If your business involves influencer marketing, talent management, or brand partnerships, this law changes how you structure contracts. While the legal burden of funding the trust account falls on the "content creator" (the parent/guardian), savvy brands and agencies will want to require proof of compliance in their vendor agreements. If you are paying a Colorado influencer $20,000 for a campaign that prominently features their toddler, knowing that they are subject to strict trust and record-keeping laws is a material fact. Adjust your indemnification clauses and standard influencer contracts now to explicitly require compliance with state child-content monetization laws, ensuring your brand isn't caught in the crossfire of a future lawsuit.
Follow the Money
The fiscal footprint of this bill is remarkably small for the state, mostly because Colorado isn't creating a new regulatory agency to monitor TikTok or audit influencers' bank accounts. Instead, enforcement relies on a private right of action. This means if a parent violates the trust requirements or a platform refuses a takedown request, the aggrieved party (the child) has to sue them in civil court to enforce the rules.

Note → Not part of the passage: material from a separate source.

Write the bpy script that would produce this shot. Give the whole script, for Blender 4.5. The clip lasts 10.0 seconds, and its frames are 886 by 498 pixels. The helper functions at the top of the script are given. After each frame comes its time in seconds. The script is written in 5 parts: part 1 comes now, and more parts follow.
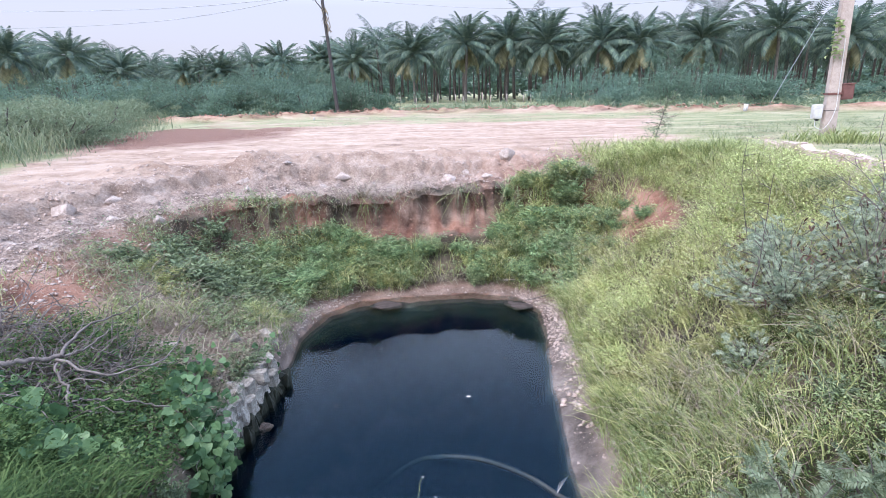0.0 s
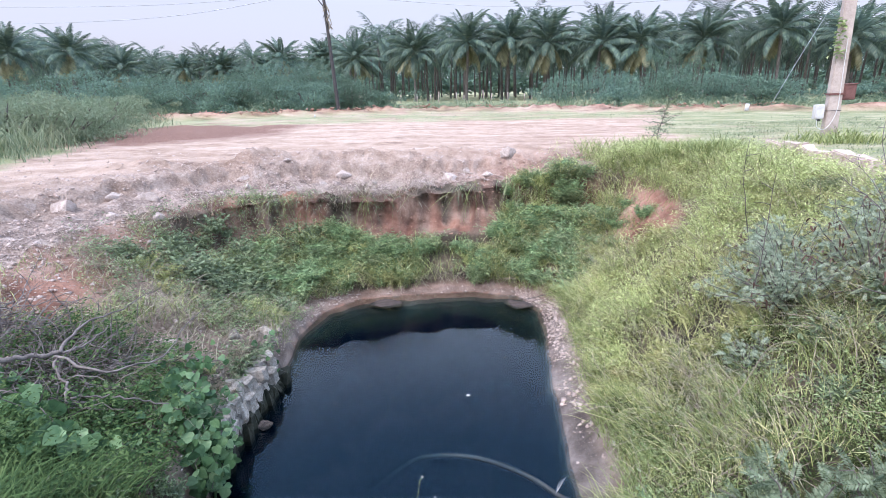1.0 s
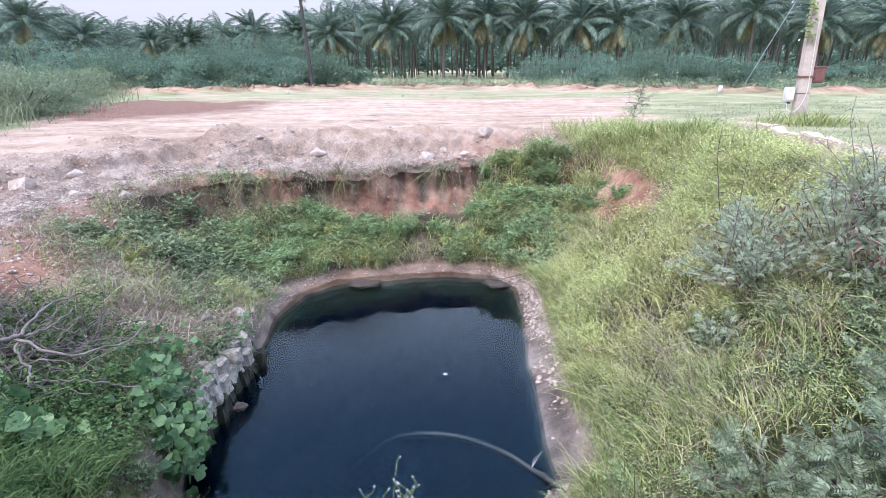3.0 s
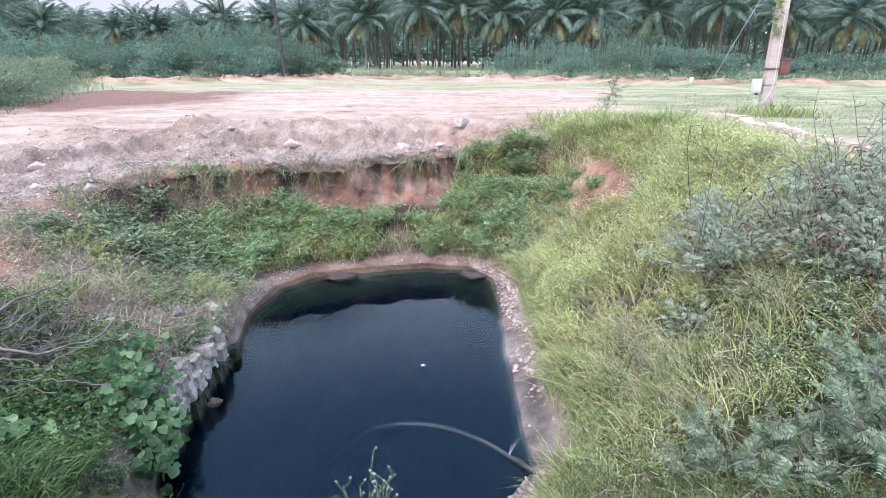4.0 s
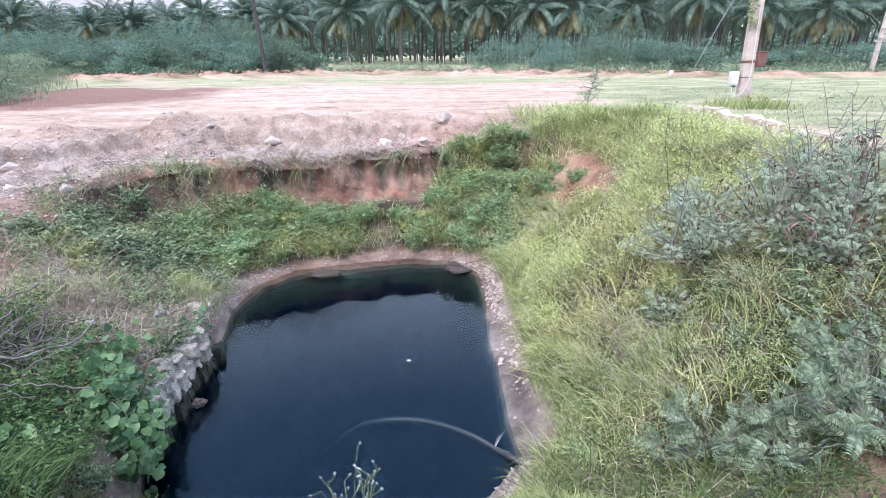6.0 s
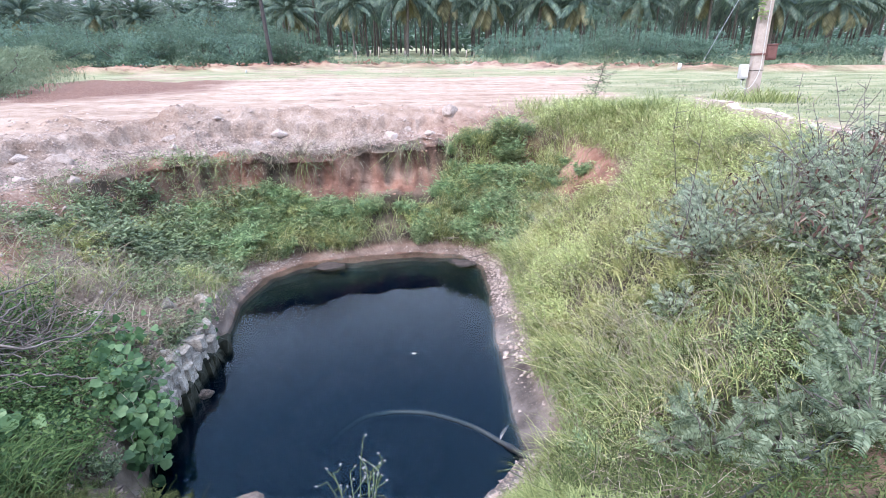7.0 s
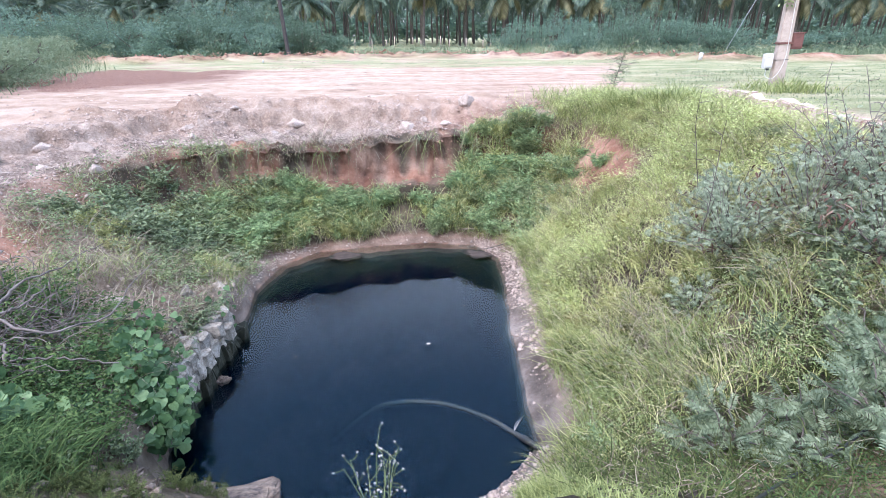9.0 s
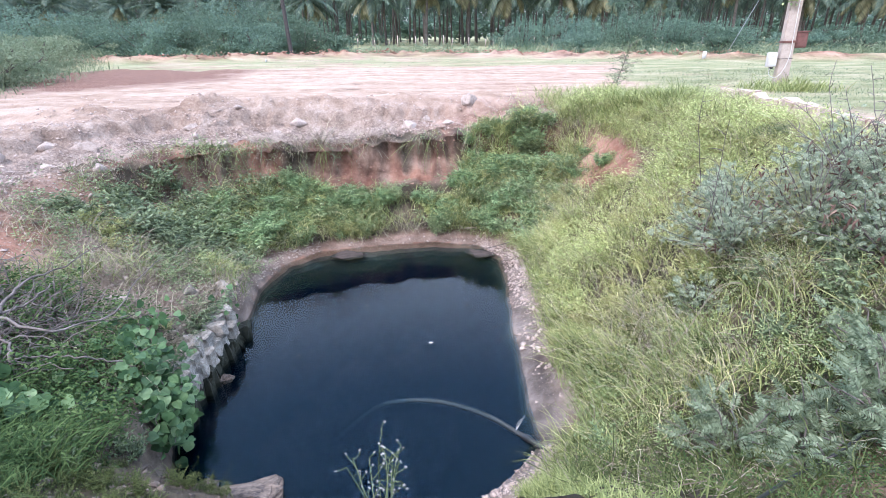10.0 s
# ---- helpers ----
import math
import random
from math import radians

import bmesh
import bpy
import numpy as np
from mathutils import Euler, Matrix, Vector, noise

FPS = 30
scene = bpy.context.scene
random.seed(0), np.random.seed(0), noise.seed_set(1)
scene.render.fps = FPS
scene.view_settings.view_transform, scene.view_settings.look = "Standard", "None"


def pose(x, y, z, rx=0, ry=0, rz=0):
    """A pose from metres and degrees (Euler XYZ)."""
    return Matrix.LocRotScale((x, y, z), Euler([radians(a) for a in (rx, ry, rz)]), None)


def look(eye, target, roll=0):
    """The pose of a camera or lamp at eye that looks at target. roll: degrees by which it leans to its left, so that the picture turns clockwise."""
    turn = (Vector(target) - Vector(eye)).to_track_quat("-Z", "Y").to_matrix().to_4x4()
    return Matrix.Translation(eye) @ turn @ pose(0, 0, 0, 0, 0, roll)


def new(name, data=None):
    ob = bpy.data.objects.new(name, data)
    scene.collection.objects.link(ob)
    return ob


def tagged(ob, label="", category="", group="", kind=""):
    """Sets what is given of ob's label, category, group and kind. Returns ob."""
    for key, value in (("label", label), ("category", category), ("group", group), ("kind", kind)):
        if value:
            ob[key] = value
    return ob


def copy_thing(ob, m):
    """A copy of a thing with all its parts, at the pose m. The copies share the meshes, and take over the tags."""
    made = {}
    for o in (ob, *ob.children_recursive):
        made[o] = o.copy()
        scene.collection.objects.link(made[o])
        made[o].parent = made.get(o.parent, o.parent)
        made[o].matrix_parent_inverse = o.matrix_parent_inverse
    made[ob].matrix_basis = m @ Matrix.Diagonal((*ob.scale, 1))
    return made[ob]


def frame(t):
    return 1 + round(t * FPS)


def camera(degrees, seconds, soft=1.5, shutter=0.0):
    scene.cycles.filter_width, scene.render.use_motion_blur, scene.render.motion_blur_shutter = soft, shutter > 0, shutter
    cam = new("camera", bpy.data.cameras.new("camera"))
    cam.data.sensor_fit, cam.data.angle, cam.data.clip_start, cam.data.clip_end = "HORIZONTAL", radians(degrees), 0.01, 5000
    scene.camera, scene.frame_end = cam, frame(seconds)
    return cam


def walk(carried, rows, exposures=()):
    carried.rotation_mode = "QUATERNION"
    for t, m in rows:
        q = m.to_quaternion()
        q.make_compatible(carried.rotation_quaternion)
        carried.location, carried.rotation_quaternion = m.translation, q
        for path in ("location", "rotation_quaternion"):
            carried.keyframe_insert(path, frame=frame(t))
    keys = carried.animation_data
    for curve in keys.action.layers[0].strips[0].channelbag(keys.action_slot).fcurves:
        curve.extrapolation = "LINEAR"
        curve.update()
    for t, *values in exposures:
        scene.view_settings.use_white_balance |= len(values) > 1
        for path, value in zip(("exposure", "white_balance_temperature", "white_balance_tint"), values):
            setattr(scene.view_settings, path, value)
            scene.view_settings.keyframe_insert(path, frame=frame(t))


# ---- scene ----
cam = camera(83.27, 10.0, soft=0.6)
PATH = [
    (0.0, pose(0.0000, 0.0000, 1.3500, 72.600, 1.200, 0.000)),
    (0.5, pose(-0.0001, 0.0079, 1.3499, 72.600, 1.073, 0.055)),
    (1.0, pose(-0.0038, 0.0136, 1.3479, 72.404, 0.893, 0.096)),
    (1.5, pose(-0.0114, 0.0212, 1.3420, 72.044, 0.662, -0.157)),
    (2.0, pose(-0.0112, 0.0370, 1.3386, 71.272, 0.410, -0.831)),
    (2.5, pose(-0.0087, 0.0474, 1.3370, 70.674, 0.220, -1.497)),
    (4.0, pose(0.0120, 0.0499, 1.3233, 69.145, -0.237, -5.024)),
    (4.5, pose(0.0289, 0.0490, 1.3257, 69.002, -0.281, -6.438)),
    (5.0, pose(0.0413, 0.0339, 1.3292, 68.941, -0.088, -7.100)),
    (6.5, pose(0.0318, 0.0325, 1.3296, 68.270, 0.204, -6.730)),
    (7.0, pose(0.0317, 0.0356, 1.3263, 67.863, 0.089, -6.231)),
    (7.5, pose(0.0242, 0.0423, 1.3221, 67.383, 0.141, -5.464)),
    (8.0, pose(0.0200, 0.0439, 1.3200, 67.212, 0.096, -5.102)),
    (8.5, pose(0.0207, 0.0450, 1.3218, 67.090, 0.004, -5.074)),
    (9.0, pose(0.0153, 0.0481, 1.3157, 66.853, 0.179, -4.530)),
    (9.5, pose(0.0144, 0.0435, 1.3170, 66.857, 0.170, -4.459)),
    (10.0, pose(0.0154, 0.0437, 1.3172, 66.758, 0.242, -4.239)),
]

EXPOSURES = ((0.0, 0.26, 5900, 17), (2.0, 0.30, 5900, 17), (4.5, 0.40, 5900, 17), (10.0, 0.42, 5900, 17))
walk(cam, PATH, EXPOSURES)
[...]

Because it relies on lawsuits rather than state regulators, the official fiscal note projects $0 in new state appropriations. The Judicial Department might see a minimal increase in workload and filing fee revenue from a handful of civil cases, and the Colorado Department of Labor and Employment might field a few extra phone calls, but both agencies are expected to handle this within their existing budgets. Taxpayers aren't footing the bill for enforcement; the legal and financial costs will be entirely borne by the creators and platforms who fail to follow the rules.
Where This Bill Stands
HB26-1058 is currently Signed Into Law. The latest official action came on 05/04/2026: Governor Signed.
That means the legislative process is complete and the bill is now law. The remaining questions are about implementation timing and how agencies, businesses, or local governments respond.